Terbaru kasus ditangkapnya karyawan BUMN PT KAI semakin menguatkan hasil riset yang menunjukkan bahwa pemahaman ekstrem dan sekaligus mengarah pada terorisme makin dekat di kehidupan warga.

Sementara awal Agustus, ditangkap dua warga Boyolali yang siap melakukan amaliah, dengan cara bom bunuh diri di Polsek Astana Anyar Bandung oleh Densus 88.

Dari sini diperlukan sosialiasi moderasi beragama kepada seluruh umat beragama di Indonesia tanpa terkecuali.

Selain itu juga moderasi beragama semestinya tidak menjadi monopoli salah satu kelompok masyarakat yang merasa paling moderat di antara kelompok-kelompok yang lain. Sehingga seakan menegasikan peran kelompok-kelompok masyarakat lainnya.

Saatnya berhenti dari sekadar simbol

Pancasila sebagai ideologi negara sudah menjadi perekat seluruh elemen bangsa yang sangat beragam tanpa terkecuali. Hal ini telah diamini oleh pelbagai kelompok masyarakat agama, suku, ras, golongan dari manapun.

Hambatannya, yakni implementasi dari nilai-nilai Pancasila yang bukannya semakin merasuk sebagai karakter bangsa.

Justru yang dirasakan di era revolusi industri 5.0 ini malah nilai-nilai Pancasila secara perlahan tergerus dengan mudahnya.

Misalnya yang belakangan marak adalah dengan mudahnya keluar ujaran kebencian dengan cara umpatan-umpatan di ruang publik. Termasuk di akun-akun media sosial.

Dan tragisnya keluar dari lisan seorang maupun kelompok masyarakat yang dianggap intelektual. Semakin lengkap pula dengan tidak ada tindakan hukum yang membuat efek jera, karena seringkali berakhir sekadar di atas surat bermeterai senilai Rp 10.000.

Hasil survei Ipsos pada 2023 ini di 26 menunjukkan sebanyak 66 persen responden warga global mengaku beragama maupun berkeyakinan. Sementara hanya 29 persen warga global yang mengaku agnostic dan ateis.

Adapun berdasarkan data survei Pew Research Center pada 2020 lalu menunjukkan bahwa 96 persen responden di Indonesia sangat percaya Tuhan dan berkorelasi dengan moral baik.

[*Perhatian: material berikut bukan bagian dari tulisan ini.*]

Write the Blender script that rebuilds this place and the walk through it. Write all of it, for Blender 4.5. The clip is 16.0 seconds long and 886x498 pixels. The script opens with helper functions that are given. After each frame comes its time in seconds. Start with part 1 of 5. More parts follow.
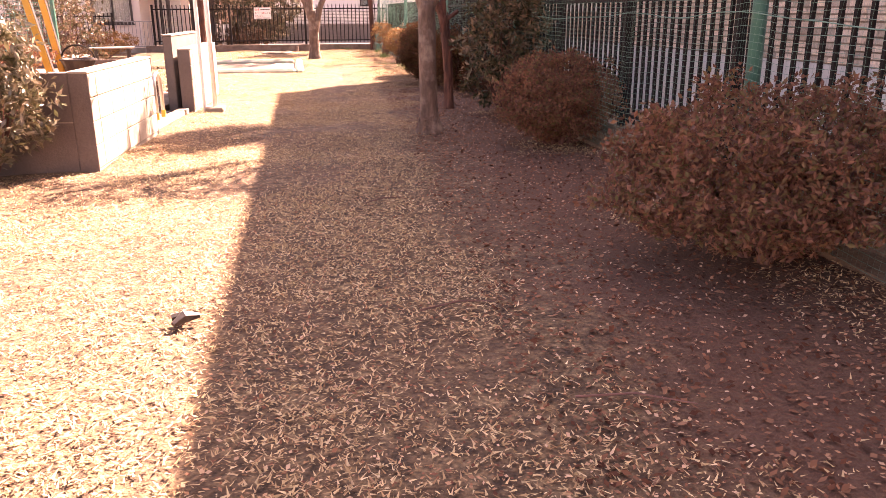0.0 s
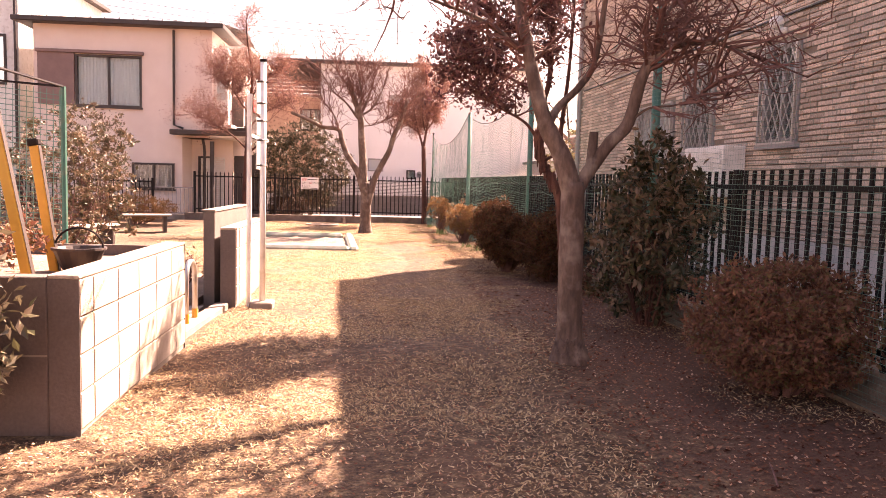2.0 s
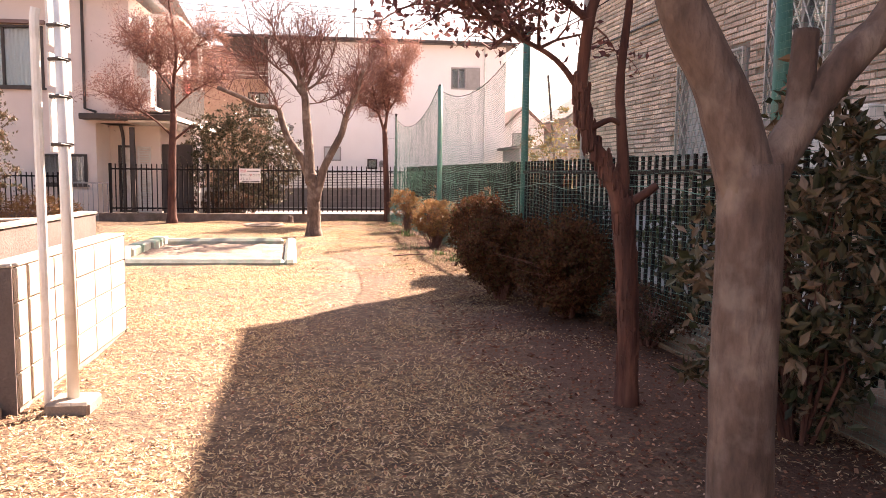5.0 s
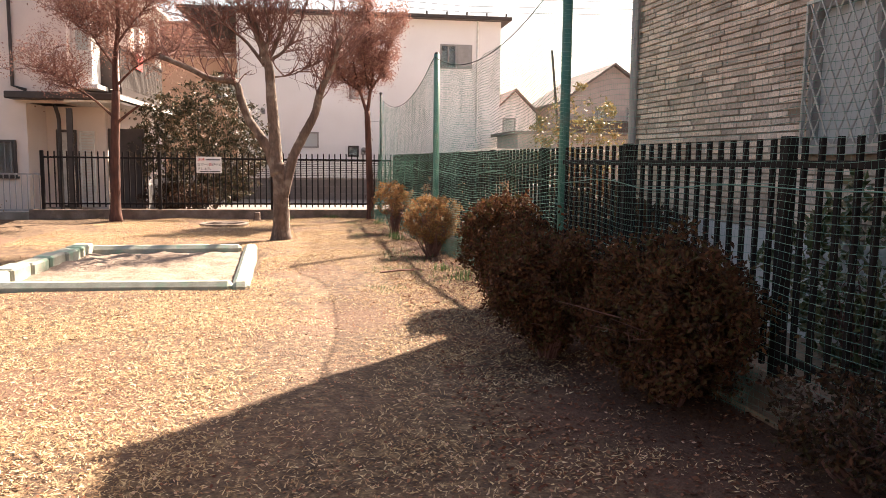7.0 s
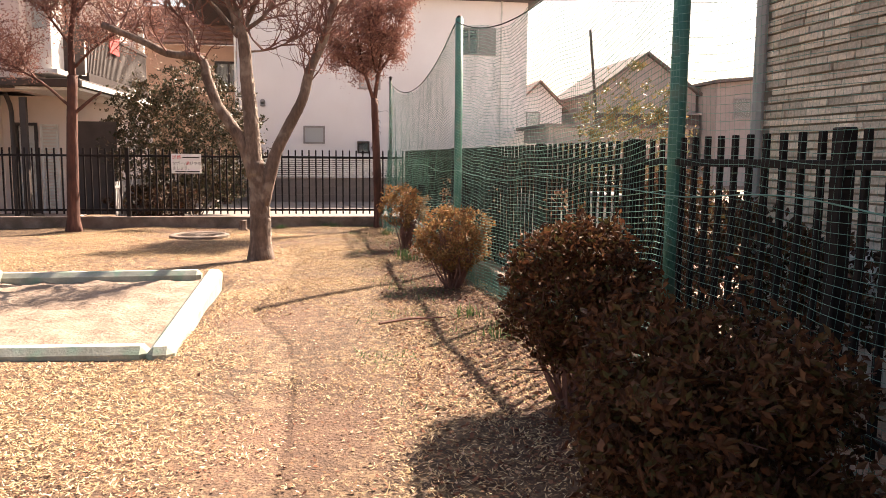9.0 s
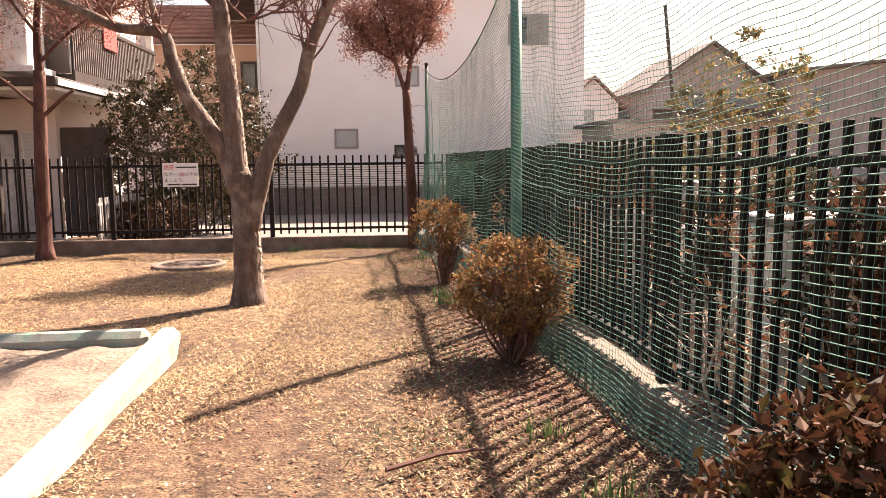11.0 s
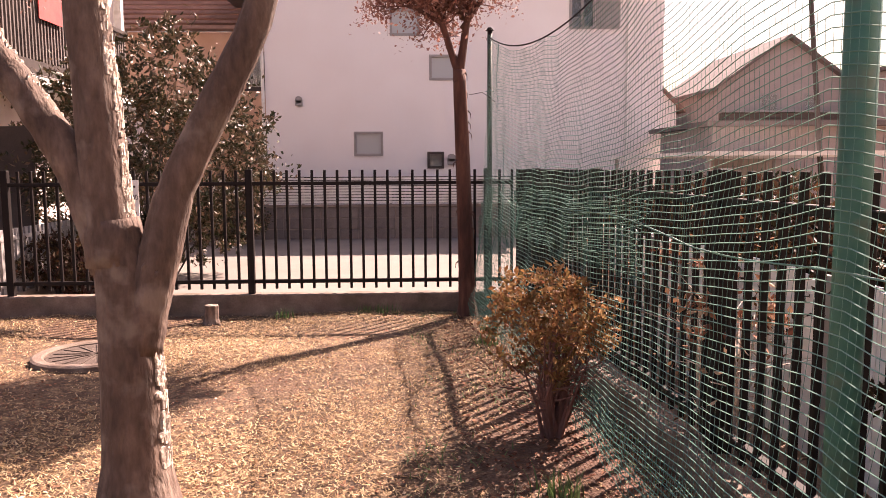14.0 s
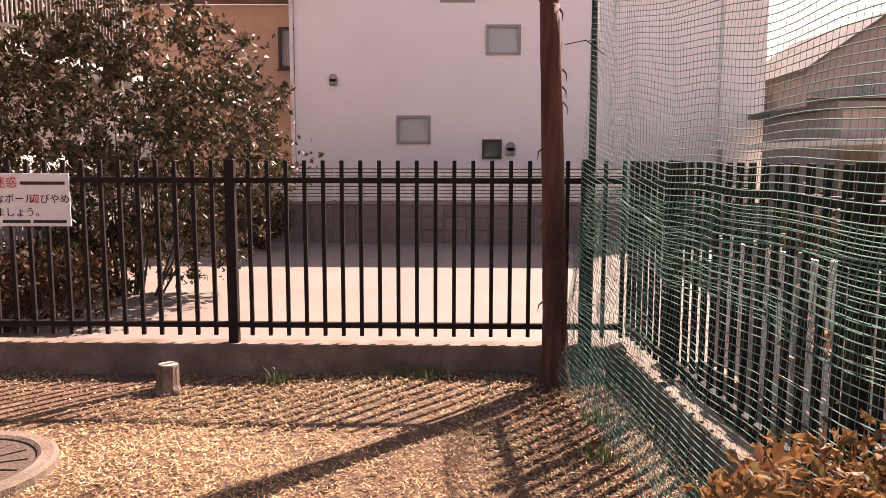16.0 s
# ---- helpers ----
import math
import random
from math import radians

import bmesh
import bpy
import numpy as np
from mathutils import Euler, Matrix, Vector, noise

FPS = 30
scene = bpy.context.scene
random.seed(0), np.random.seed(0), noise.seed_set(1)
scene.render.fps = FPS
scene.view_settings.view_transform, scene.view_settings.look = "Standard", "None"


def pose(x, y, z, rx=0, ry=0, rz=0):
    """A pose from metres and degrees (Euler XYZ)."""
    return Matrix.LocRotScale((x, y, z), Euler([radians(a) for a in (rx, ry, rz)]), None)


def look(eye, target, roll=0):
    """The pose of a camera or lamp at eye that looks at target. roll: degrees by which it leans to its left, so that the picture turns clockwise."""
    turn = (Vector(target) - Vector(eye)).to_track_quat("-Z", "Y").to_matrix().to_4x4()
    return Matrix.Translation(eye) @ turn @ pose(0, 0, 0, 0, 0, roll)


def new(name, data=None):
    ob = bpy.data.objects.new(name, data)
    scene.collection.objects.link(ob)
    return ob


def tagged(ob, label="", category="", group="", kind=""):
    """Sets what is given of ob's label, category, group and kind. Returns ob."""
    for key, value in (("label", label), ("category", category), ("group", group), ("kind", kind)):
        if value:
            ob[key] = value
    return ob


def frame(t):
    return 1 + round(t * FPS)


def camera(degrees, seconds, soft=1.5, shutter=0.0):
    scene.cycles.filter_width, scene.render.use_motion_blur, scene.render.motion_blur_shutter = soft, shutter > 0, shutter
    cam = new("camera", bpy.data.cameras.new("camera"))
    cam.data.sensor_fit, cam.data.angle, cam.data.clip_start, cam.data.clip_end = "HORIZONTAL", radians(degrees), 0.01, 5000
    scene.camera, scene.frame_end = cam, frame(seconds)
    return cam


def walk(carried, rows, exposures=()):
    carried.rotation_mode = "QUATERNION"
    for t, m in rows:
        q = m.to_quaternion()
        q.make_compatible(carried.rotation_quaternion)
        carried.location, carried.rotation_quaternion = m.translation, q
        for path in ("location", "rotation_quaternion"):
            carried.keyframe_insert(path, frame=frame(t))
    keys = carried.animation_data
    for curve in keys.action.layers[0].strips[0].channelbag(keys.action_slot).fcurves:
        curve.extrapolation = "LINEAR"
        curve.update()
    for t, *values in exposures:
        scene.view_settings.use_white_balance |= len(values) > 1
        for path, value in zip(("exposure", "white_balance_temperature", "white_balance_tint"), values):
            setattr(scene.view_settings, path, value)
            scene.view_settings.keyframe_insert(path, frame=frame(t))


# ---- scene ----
cam = camera(60.0, 16.0, soft=0.5)
PATH = [
    (0, (0.733, -0.51, 1.268), (0.958, 1.387, 0.675), -0.3),
    (0.5, (0.58, 0.224, 1.257), (0.678, 2.18, 0.853), 2.2),
    (1, (0.416, 0.854, 1.318), (0.478, 2.832, 1.031), 1.1),
    (1.5, (0.21, 1.586, 1.3), (0.312, 3.572, 1.095), 1.5),
    (2, (0.102, 2.224, 1.322), (0.273, 4.21, 1.152), 1.5),
    (2.5, (0.021, 2.884, 1.289), (0.234, 4.866, 1.124), 1.2),
    (3, (0.02, 3.645, 1.324), (0.276, 5.621, 1.152), 1.9),
    (3.5, (0.074, 4.284, 1.306), (0.337, 6.26, 1.145), 2.2),
    (4, (0.105, 4.94, 1.326), (0.394, 6.912, 1.157), 2.6),
    (4.2, (0.217, 5.098, 1.309), (0.481, 7.073, 1.131), 1.0),
    (6.3, (0.517, 7.78, 1.356), (0.764, 9.752, 1.133), 0.3),
    (6.5, (0.535, 8.09, 1.353), (0.79, 10.061, 1.125), -0.2),
    (7, (0.556, 8.866, 1.356), (0.857, 10.83, 1.129), 0.6),
    (7.5, (0.632, 9.5, 1.357), (0.938, 11.461, 1.111), 0.3),
    (8, (0.636, 10.171, 1.358), (0.957, 12.131, 1.122), 1.9),
    (8.2, (0.684, 10.528, 1.361), (0.991, 12.49, 1.124), 1.6),
    (10.3, (1.217, 13.656, 1.389), (1.394, 15.634, 1.156), -0.6),
    (10.5, (1.246, 13.968, 1.386), (1.405, 15.948, 1.153), -0.9),
    (11, (1.244, 14.692, 1.375), (1.377, 16.675, 1.149), -0.7),
    (11.5, (1.304, 15.383, 1.367), (1.388, 17.365, 1.117), -2.2),
    (12, (1.298, 16.165, 1.439), (1.365, 18.149, 1.196), -0.5),
    (12.5, (1.284, 16.888, 1.486), (1.367, 18.863, 1.184), -1.1),
    (13, (1.208, 17.621, 1.482), (1.302, 19.594, 1.167), 0.2),
    (13.5, (1.099, 18.485, 1.529), (1.183, 20.465, 1.256), 0.4),
    (14, (1.058, 19.119, 1.522), (1.131, 21.107, 1.31), -0.3),
    (14.5, (1.002, 19.884, 1.543), (1.154, 21.874, 1.403), 0.7),
    (15, (0.981, 20.512, 1.57), (1.084, 22.499, 1.373), -0.6),
    (15.5, (0.957, 21.226, 1.586), (1.083, 23.209, 1.364), 0.7),
    (16, (0.954, 21.882, 1.519), (0.907, 23.868, 1.283), 0.1),
]
EXPOSURES = [(0.0, 3.4, 8700, 46), (1.5, 2.9, 8700, 45), (4.0, 2.9, 7900, 36), (7.0, 2.36, 7400, 17), (11.0, 2.2, 7450, 22), (12.5, 2.0, 7600, 34), (14.5, 2.08, 7500, 36), (16.0, 1.92, 7500, 34)]
walk(cam, [(t, look(eye, target, roll)) for t, eye, target, roll in PATH], EXPOSURES)

# ---- daylight: sun ahead and to the right, about 43 degrees up ----
SUN = Vector((0.72, 0.78, 1.0)).normalized()          # towards the sun
sun_data = bpy.data.lights.new("sun", "SUN")
sun_data.energy, sun_data.angle, sun_data.color = 5.0, radians(0.55), (1.0, 0.92, 0.80)
sun_ob = new("sun", sun_data)
sun_ob.matrix_world = look(SUN * 60, (0, 0, 0))
world = bpy.data.worlds.new("sky")
scene.world = world
world.use_nodes = True
sky = world.node_tree.nodes.new("ShaderNodeTexSky")
sky.sky_type, sky.sun_disc = "NISHITA", False
sky.sun_elevation, sky.sun_rotation = math.asin(SUN.z), math.atan2(SUN.x, SUN.y)
sky.dust_density, sky.air_density = 3.0, 1.2
back = world.node_tree.nodes["Background"]
back.inputs["Strength"].default_value = 0.054
world.node_tree.links.new(sky.outputs[0], back.inputs["Color"])

# ---- materials ----
def material(name, stops, scale=6.0, detail=8.0, rough=0.85, bump=0.3, bump_scale=60.0, metal=0.0, fine=None, stretch=(1, 1, 1), per_piece=0.0,
             spots=None, spec=0.4):
    """A surface with two scales of colour change and fine relief. stops: colours from dark to light; spots: (colour, scale, amount) for stains."""
    m = bpy.data.materials.new(name)
    m.use_nodes = True
    t = m.node_tree
    n, l = t.nodes, t.links
    b = n["Principled BSDF"]
    b.inputs["Roughness"].default_value, b.inputs["Metallic"].default_value = rough, metal
    b.inputs["Specular IOR Level"].default_value = spec
    co = n.new("ShaderNodeTexCoord")
    mp = n.new("ShaderNodeMapping")
    mp.inputs["Scale"].default_value = stretch
    l.new(co.outputs["Object"], mp.inputs["Vector"])
    big = n.new("ShaderNodeTexNoise")
    big.inputs["Scale"].default_value, big.inputs["Detail"].default_value, big.inputs["Roughness"].default_value = scale, detail, 0.62
    l.new(mp.outputs[0], big.inputs["Vector"])
    ramp = n.new("ShaderNodeValToRGB")
    ramp.color_ramp.interpolation = "LINEAR"
    while len(ramp.color_ramp.elements) < len(stops):
        ramp.color_ramp.elements.new(0.5)
    for i, c in enumerate(stops):
        ramp.color_ramp.elements[i].position = 0.28 + 0.44 * i / max(1, len(stops) - 1)
        ramp.color_ramp.elements[i].color = (*c, 1)
    l.new(big.outputs["Fac"], ramp.inputs["Fac"])
    colour = ramp.outputs["Color"]
    small = n.new("ShaderNodeTexNoise")
    small.inputs["Scale"].default_value, small.inputs["Detail"].default_value = bump_scale, 6
    l.new(mp.outputs[0], small.inputs["Vector"])
    if fine:
        mix = n.new("ShaderNodeMix")
        mix.data_type, mix.blend_type = "RGBA", "MULTIPLY"
        mix.inputs["Factor"].default_value = 1.0
        fr = n.new("ShaderNodeMapRange")
        fr.inputs["From Min"].default_value, fr.inputs["From Max"].default_value = 0.3, 0.7
        fr.inputs["To Min"].default_value, fr.inputs["To Max"].default_value = 1 - fine, 1 + fine
        l.new(small.outputs["Fac"], fr.inputs["Value"])
        l.new(colour, mix.inputs["A"])
        l.new(fr.outputs[0], mix.inputs["B"])
        colour = mix.outputs["Result"]
    if spots:
        sc, sscale, amount = spots
        st = n.new("ShaderNodeTexNoise")
        st.inputs["Scale"].default_value, st.inputs["Detail"].default_value = sscale, 5
        l.new(co.outputs["Object"], st.inputs["Vector"])
        sr = n.new("ShaderNodeMapRange")
        sr.inputs["From Min"].default_value, sr.inputs["From Max"].default_value = 0.52, 0.66
        sr.inputs["To Max"].default_value = amount
        l.new(st.outputs["Fac"], sr.inputs["Value"])
        mix = n.new("ShaderNodeMix")
        mix.data_type = "RGBA"
        l.new(sr.outputs[0], mix.inputs["Factor"])
        l.new(colour, mix.inputs["A"])
        mix.inputs["B"].default_value = (*sc, 1)
        colour = mix.outputs["Result"]
    if per_piece:
        info = n.new("ShaderNodeObjectInfo")
        isl = n.new("ShaderNodeNewGeometry")
        add = n.new("ShaderNodeMath")
        add.operation = "ADD"
        l.new(info.outputs["Random"], add.inputs[0])
        l.new(isl.outputs["Random Per Island"], add.inputs[1])
        fra = n.new("ShaderNodeMath")
        fra.operation = "FRACT"
        l.new(add.outputs[0], fra.inputs[0])
        pr = n.new("ShaderNodeMapRange")
        pr.inputs["To Min"].default_value, pr.inputs["To Max"].default_value = 1 - per_piece, 1 + per_piece
        l.new(fra.outputs[0], pr.inputs["Value"])
        mix = n.new("ShaderNodeMix")
        mix.data_type, mix.blend_type = "RGBA", "MULTIPLY"
        mix.inputs["Factor"].default_value = 1.0
        l.new(colour, mix.inputs["A"])
        l.new(pr.outputs[0], mix.inputs["B"])
        colour = mix.outputs["Result"]
    l.new(colour, b.inputs["Base Color"])
    if bump:
        bp = n.new("ShaderNodeBump")
        bp.inputs["Strength"].default_value, bp.inputs["Distance"].default_value = bump, 0.02
        l.new(small.outputs["Fac"], bp.inputs["Height"])
        l.new(bp.outputs[0], b.inputs["Normal"])
    return m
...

Prosentasi ini menjadi paling tinggi di dunia. Namun hal ini nampaknya tidak sejalan dengan Indeks Persepsi Korupsi sebagaimana saya jelaskan di atas.

Sementara itu jika melihat pada Swedia, salah satu negara di Skandinavia menunjukkan hanya 9 persen respondennya yang menganggap agama berkorelasi dengan moral baik, namun skor indeks korupsinya mencapai 83, yang berarti tingkat korupsinya sangat rendah.

Adalah Charles Kimball, seorang ahli Islamic studies dari Amerika, pada 2002 lalu, menuliskan karya reflektif berjudul “Kala Agama Jadi Bencana (when religion becomes evil)".

Hal ini akan terjadi tatkala agama sudah dicampuri dengan kepentingan-kepentingan kekuasaan, sosial, ekonomi, politik yang akhirnya mengabaikan kemakmuran rakyat.

Tatkala orang beragama justru paling korup, saat ekstremisme menggejala dengan klaim penganut agama yang merasa dirinya paling benar, sementara yang lainnya hanya ‘ngontrak’ –persekusi ibadah umat lain yang berbeda adalah contoh nyata.

Untuk itu sudah saatnya refleksikan kemerdekaan Indonesia pada usia 78 tahun ini dengan sekurang-kurangnya kembali pada tujuan minimal berbangsa sesuai preambule UUD 1945 yang menyatakan: “Indonesia yang melindungi segenap bangsa Indonesia dan seluruh tumpah darah Indonesia, dan untuk memajukan kesejahteraan umum, mencerdaskan kehidupan bangsa, dan ikut melaksanakan ketertiban dunia, yang berdasarkan kemerdekaan, perdamaian abadi dan keadilan sosial”.

Ini baru tujuan minimal, banyak hal lagi yang dapat dilakukan di era revolusi teknologi komunikasi dan informasi yang dapat dilakukan untuk “Terus Melaju untuk Indonesia Maju”, agar tidak sekadar berhenti pada slogan, namun hampa implementasi. Semoga.